→ REQUIRED WORK: Gather each line containing the string "script" from these entries.

→ INFORMATION GIVEN:
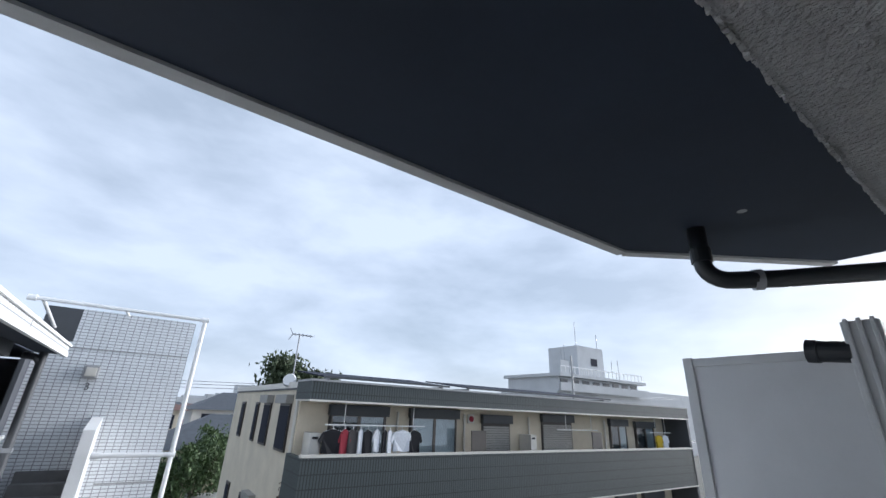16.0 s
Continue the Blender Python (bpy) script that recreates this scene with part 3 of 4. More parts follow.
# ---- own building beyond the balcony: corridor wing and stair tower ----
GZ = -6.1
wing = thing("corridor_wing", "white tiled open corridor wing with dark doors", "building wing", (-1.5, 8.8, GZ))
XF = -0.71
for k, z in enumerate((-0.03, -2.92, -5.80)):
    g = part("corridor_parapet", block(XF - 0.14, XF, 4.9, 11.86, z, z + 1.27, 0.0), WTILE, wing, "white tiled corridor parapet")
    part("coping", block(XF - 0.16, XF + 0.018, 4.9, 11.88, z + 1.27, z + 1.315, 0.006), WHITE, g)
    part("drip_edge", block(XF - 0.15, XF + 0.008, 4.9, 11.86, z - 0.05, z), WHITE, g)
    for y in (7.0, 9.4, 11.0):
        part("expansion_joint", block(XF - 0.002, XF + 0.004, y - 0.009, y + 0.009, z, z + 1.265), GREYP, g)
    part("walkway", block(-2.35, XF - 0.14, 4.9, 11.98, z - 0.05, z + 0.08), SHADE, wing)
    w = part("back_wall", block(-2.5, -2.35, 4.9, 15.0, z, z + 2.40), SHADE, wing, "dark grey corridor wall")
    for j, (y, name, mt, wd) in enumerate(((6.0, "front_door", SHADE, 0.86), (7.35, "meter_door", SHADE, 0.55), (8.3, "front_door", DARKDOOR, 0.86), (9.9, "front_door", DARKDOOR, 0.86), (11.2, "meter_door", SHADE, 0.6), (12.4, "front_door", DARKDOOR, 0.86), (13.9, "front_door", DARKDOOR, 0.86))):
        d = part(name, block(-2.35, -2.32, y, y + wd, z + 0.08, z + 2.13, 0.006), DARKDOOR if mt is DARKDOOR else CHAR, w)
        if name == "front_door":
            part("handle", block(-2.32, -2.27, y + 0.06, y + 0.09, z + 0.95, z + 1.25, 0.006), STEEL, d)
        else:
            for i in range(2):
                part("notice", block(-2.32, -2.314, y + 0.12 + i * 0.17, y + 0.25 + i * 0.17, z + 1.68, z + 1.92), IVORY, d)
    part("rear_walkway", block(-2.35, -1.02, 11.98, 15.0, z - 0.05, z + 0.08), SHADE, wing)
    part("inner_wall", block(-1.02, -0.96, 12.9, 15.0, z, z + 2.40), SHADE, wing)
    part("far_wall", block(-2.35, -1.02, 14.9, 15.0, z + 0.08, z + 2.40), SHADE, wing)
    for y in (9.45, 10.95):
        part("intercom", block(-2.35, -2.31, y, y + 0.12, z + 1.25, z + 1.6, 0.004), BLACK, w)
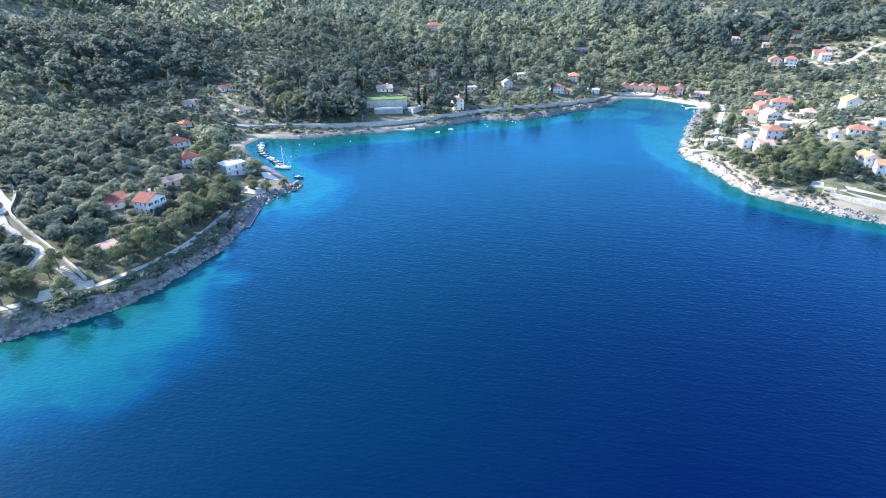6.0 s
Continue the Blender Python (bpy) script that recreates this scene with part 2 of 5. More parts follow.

→ OUTPUT FOR THIS TASK:
Continue the Blender Python (bpy) script that recreates this scene with part 3 of 4. More parts follow.
Continue the Blender Python (bpy) script that recreates this scene with part 2 of 5. More parts follow.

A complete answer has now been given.